Saturday, April 30, 2016

Interesting little twist

This week I read several Christian fiction books.  One was a quick and easy read and one wasn't so easy to read.

The first book I read was one that Tracie Peterson wrote several years ago titled What she left me.  It is a story about abandonment and abuse, but also about healing.  There were several truths about forgiveness and the truth of situations that are the kind that leave deep scars for life.  There were several parts that were extremely difficult to read--which I skipped parts of.  The author explains at the beginning of the book in a note that it isn't a book for teenage girls to read.  I agree.  Tracie Peterson typically writes romantic fiction.  This book is a realistic fiction in which she tries to tackle some of the yuckiness of life.   It was good.  I am glad that I read this book, although it will probably take some time to get a few of the yucky scenes out of my head.  This is one of those books to read with caution.  

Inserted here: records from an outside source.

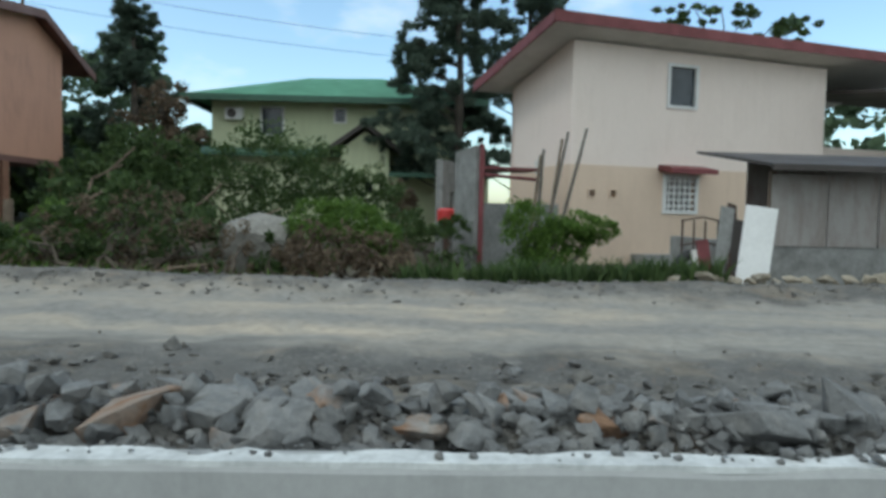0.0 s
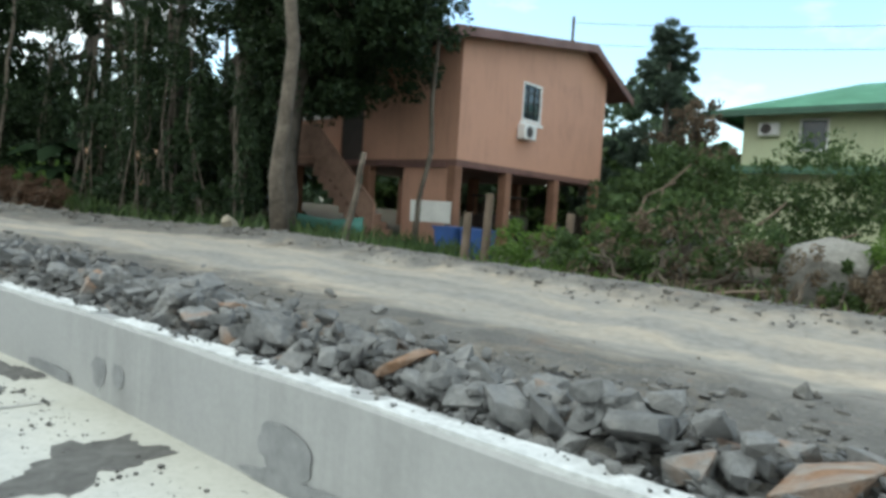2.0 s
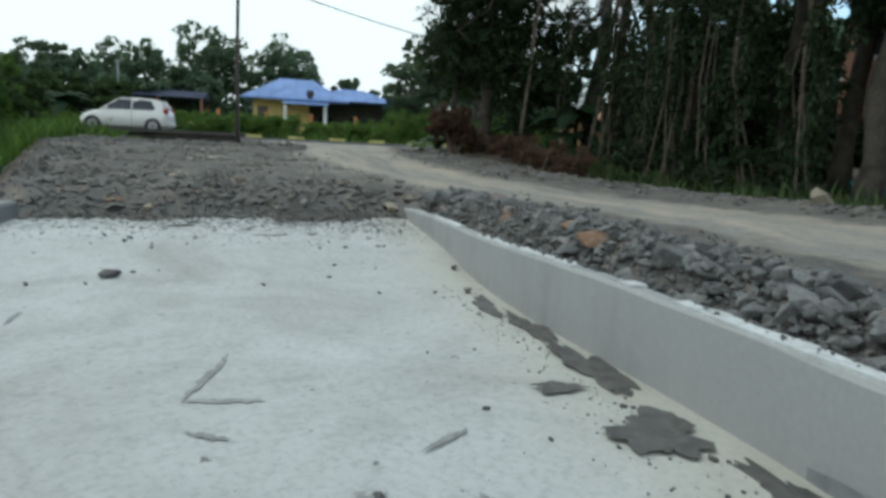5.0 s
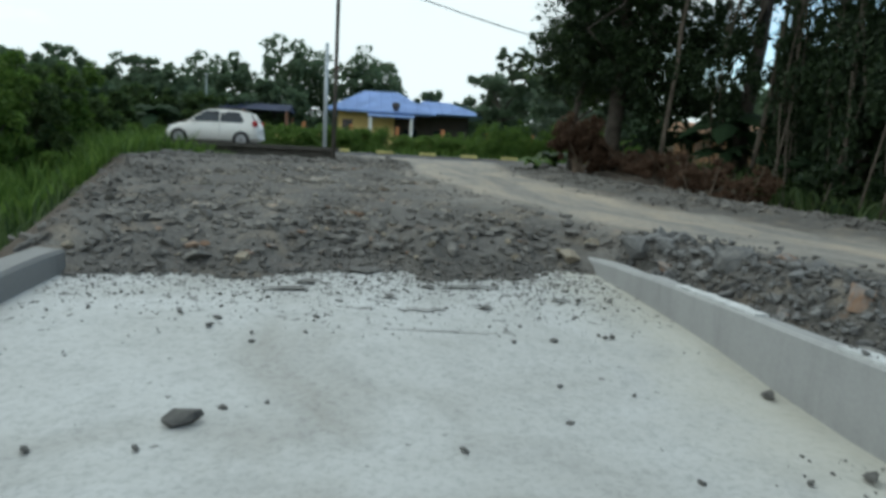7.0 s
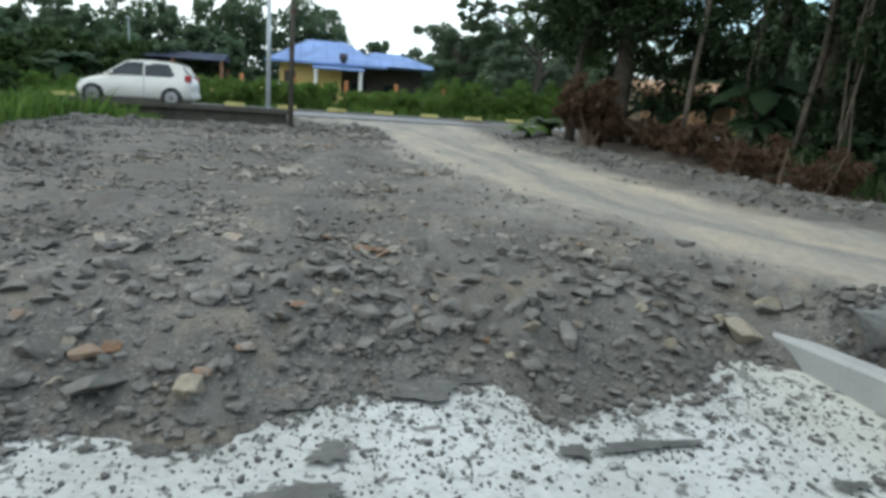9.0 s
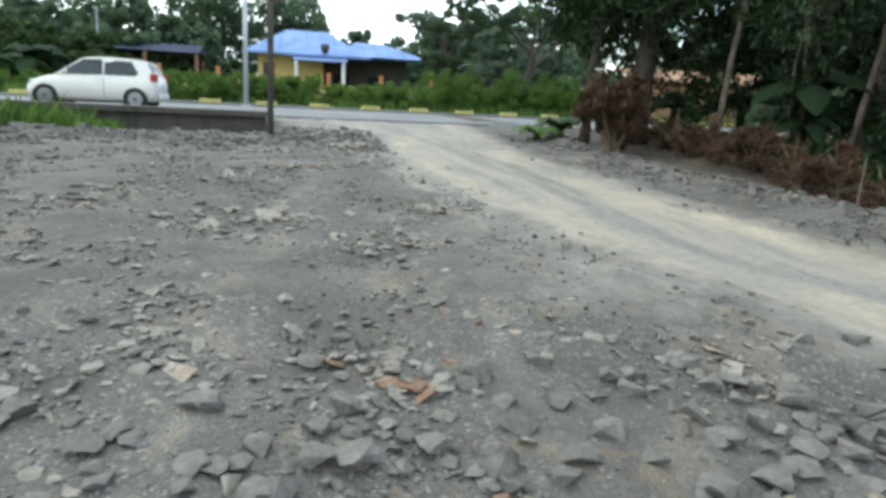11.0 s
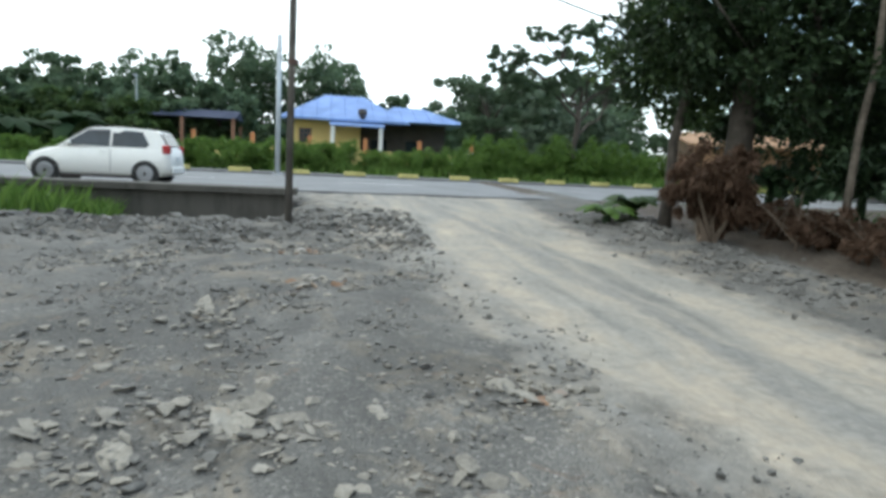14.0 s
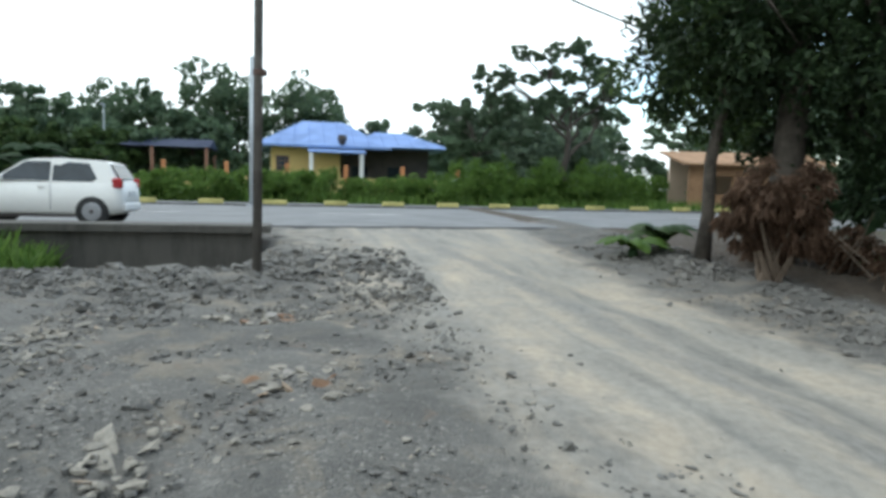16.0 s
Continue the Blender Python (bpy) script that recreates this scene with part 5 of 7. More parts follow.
for k, (x, h, m, tilt) in enumerate(((3.3, 1.2, M_BLOCK, 9), (3.42, 1.05, M_DARKTRIM, 13), (3.22, 0.75, M_MAROON, -6), (3.12, 0.62, M_SOFFIT, -3), (3.5, 1.25, M_RUST, 11))):
    o = thing("board", "scrap board leaning by the shack", "board", (x, 8.95, float(ground_z(x, 8.95))), 8 * k, "scrap boards")
    bm = box((-0.09, -0.012, -0.03), (0.09, 0.012, h))
    bmesh.ops.rotate(bm, verts=bm.verts, cent=(0, 0, 0), matrix=Matrix.Rotation(radians(tilt), 3, "Y") @ Matrix.Rotation(radians(-10), 3, "X"))
    part("plank", bm, m, o)
rack = thing("iron_frame", "rusty bent iron frame by the shack", "frame", (2.95, 9.3, float(ground_z(2.95, 9.3))), 5)
for u in (0.0, 0.16, 0.32, 0.5):
    part("upright", tube([(u, 0, -0.05), (u, 0, 0.98)], [0.013, 0.013], 6), M_RUST, rack)
for z in (0.3, 0.65, 0.98):
    part("rail", tube([(-0.02, 0, z), (0.26, -0.03, z + 0.05), (0.54, 0, z)], [0.013, 0.013, 0.013], 6), M_RUST, rack)
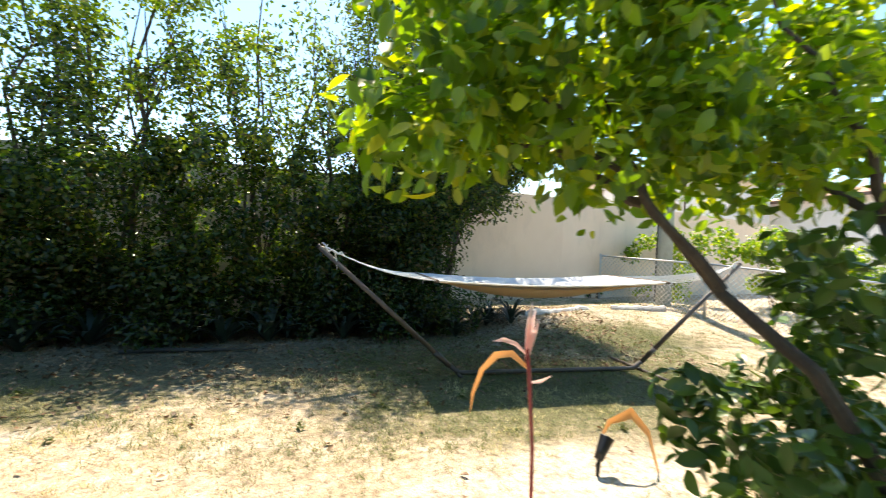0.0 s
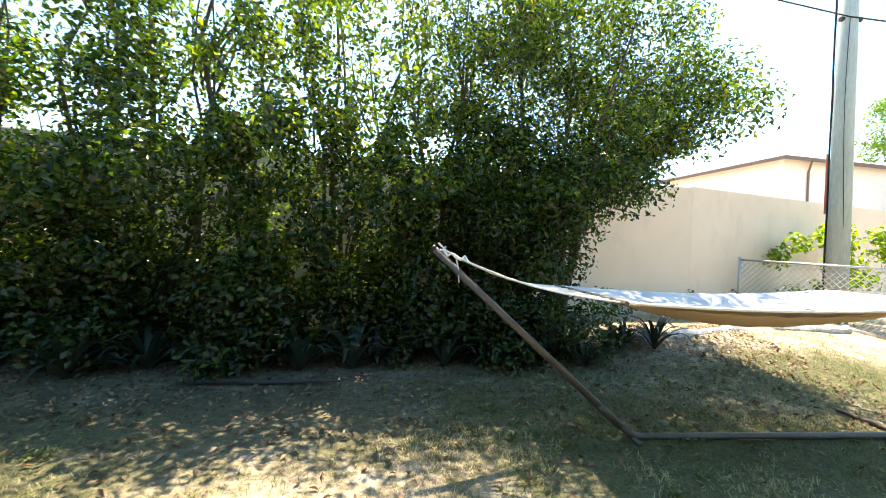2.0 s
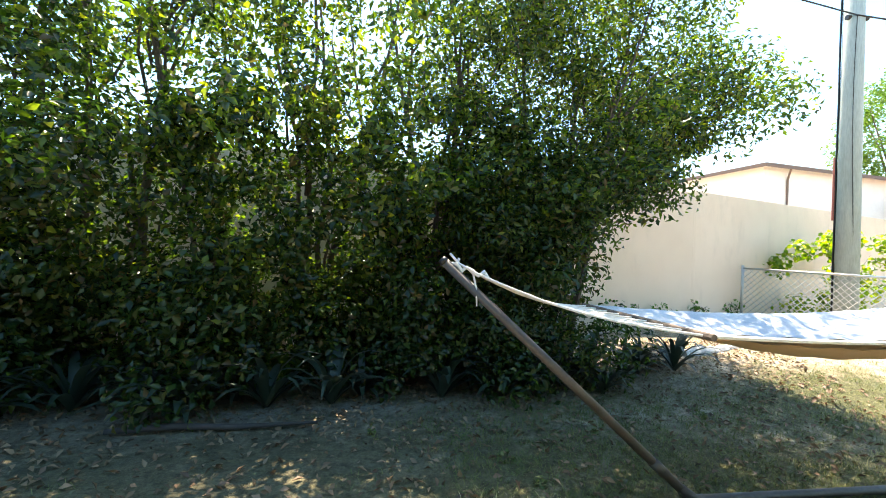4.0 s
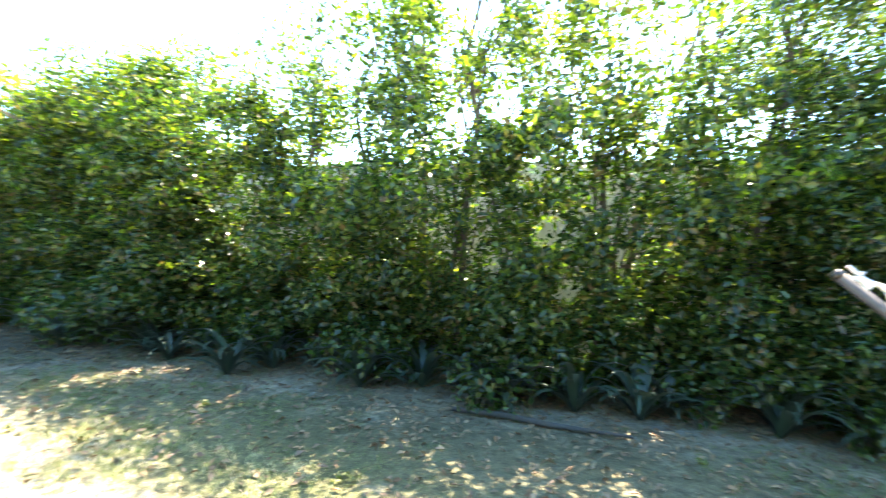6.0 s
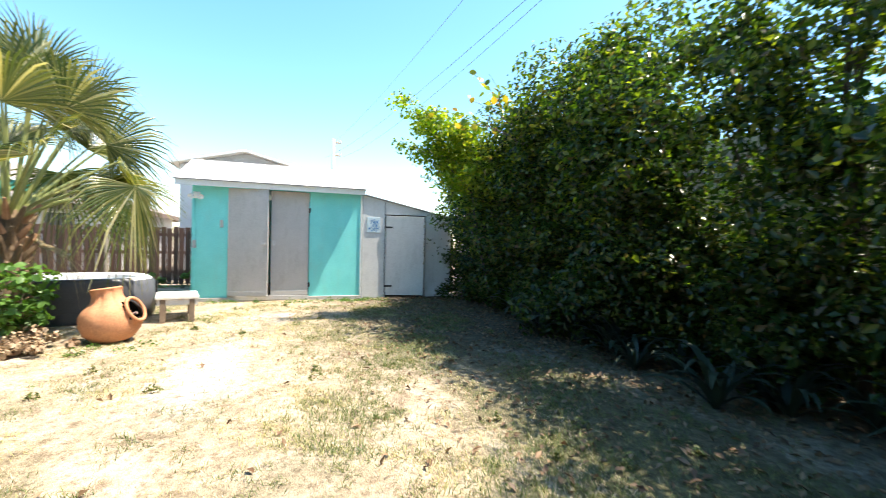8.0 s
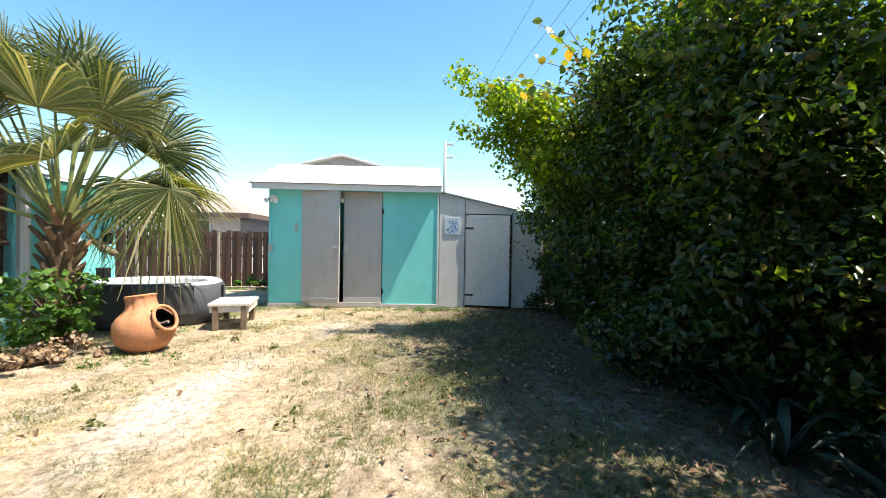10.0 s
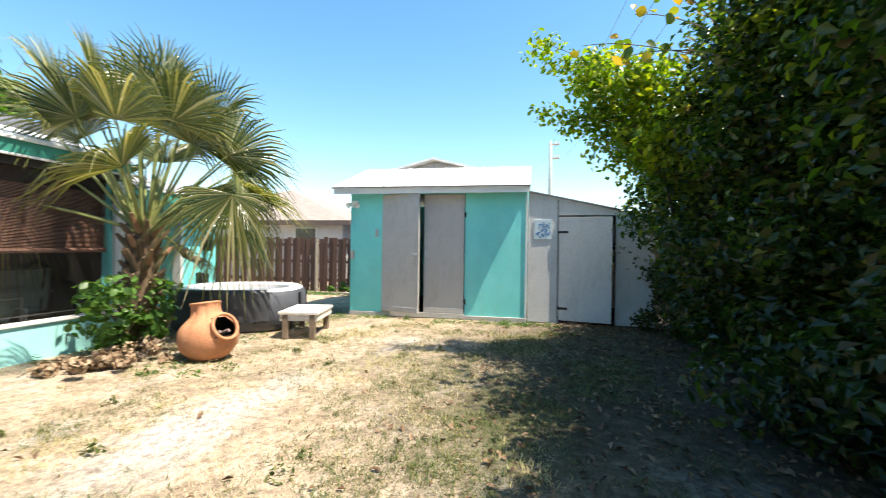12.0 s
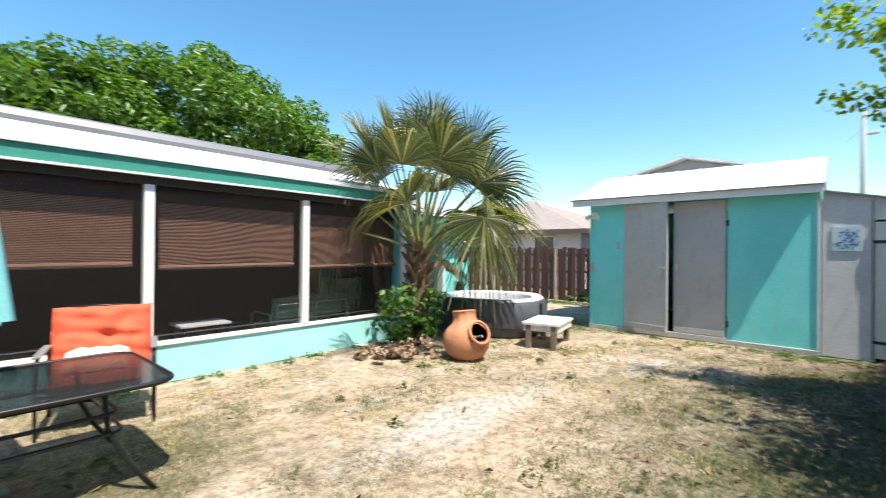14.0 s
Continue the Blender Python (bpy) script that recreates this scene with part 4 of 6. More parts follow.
def vine():
    """A few thin runners with large leaves that arch out of the top of the hedge."""
    root = thing("climbing_vine", (-8.3, 6.7, 0), "thin climbing vine with a few large green and yellowing leaves", "vine")
    for k, (tip, rise) in enumerate((((-0.25, -0.95, 3.25), 0.28), ((-0.1, -0.75, 3.62), 0.35), ((0.1, -0.5, 4.0), 0.25), ((-0.45, -1.2, 3.5), 0.22), ((0.3, -0.9, 3.9), 0.3))):
        foot, tip = Vector((0.2, 0.1, 2.9)), Vector(tip)
        pts = [foot.lerp(tip, t) + Vector((0.03 * math.sin(5 * t + k), 0.03 * math.cos(4 * t), rise * 4 * t * (1 - t) * 0.5)) for t in np.linspace(0, 1, 10)]
        part("runner", bar(pts, [0.008 - 0.005 * i / 9 for i in range(10)], 5), M_BARK, root)
        at = np.array([tuple(pts[int(rng.integers(3, 10))] + Vector(rng.normal(size=3)) * 0.06) for _ in range(11)])
        tagged(fine_leaves("vine_leaf", at, rng.normal(size=at.shape) * 0.6 + [0.3, 0, 0.5], rng.uniform(0.08, 0.15, len(at)), M_VINELEAF, root, 0.72, 0.6), kind="stuff")
    part("root_stem", bar([(0.3, 0.4, 0), (0.25, 0.3, 1.4), (0.2, 0.1, 2.9)], [0.014, 0.012, 0.008], 6), M_BARK, root)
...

The second book I read was by Sarah Sundin, titled Anchor in the Storm.  A month ago, I picked up an older series by Ms. Sundin and reread it because I wanted to reread the plot.  I enjoyed the easy read and also enjoyed that I didn't have to worry about certain scenes that have come up in the last few books by Julie Klassen's books.  For this reason, Ms. Sundin is "safer" for me to read.  She seems to like the World War I/World War II era.  Anchor in the Storm is set in Boston during World War II.  The main character Lillian has a prosthetic leg which makes her a cripple in the eyes of the world.  The scenes from the story made me more curious about life back then.  Lillian has set out for Boston to work as a pharmacist.  She and her brother's best friend, Arch, become friends and partners trying to solve a medicinal mystery that involves the drug store Lillian works for and the ship where Arch is stationed.  There are twists and turns, of course, and a good ending.  

I enjoyed the story and how easy it was to read.  Ms. Sundin's writing is competent.  It wouldn't stand out, but her plot helps.  It's a story--this one isn't necessarily realistic to history.  It's just fun to read.

If you enjoy Christian fiction set in World War II and enjoy authors like Lauraine Snelling, Tracie Peterson, or others like them, then you'd enjoy this book.

Please note that I received a complimentary copy of Anchor in the Storm for review from Revell Books.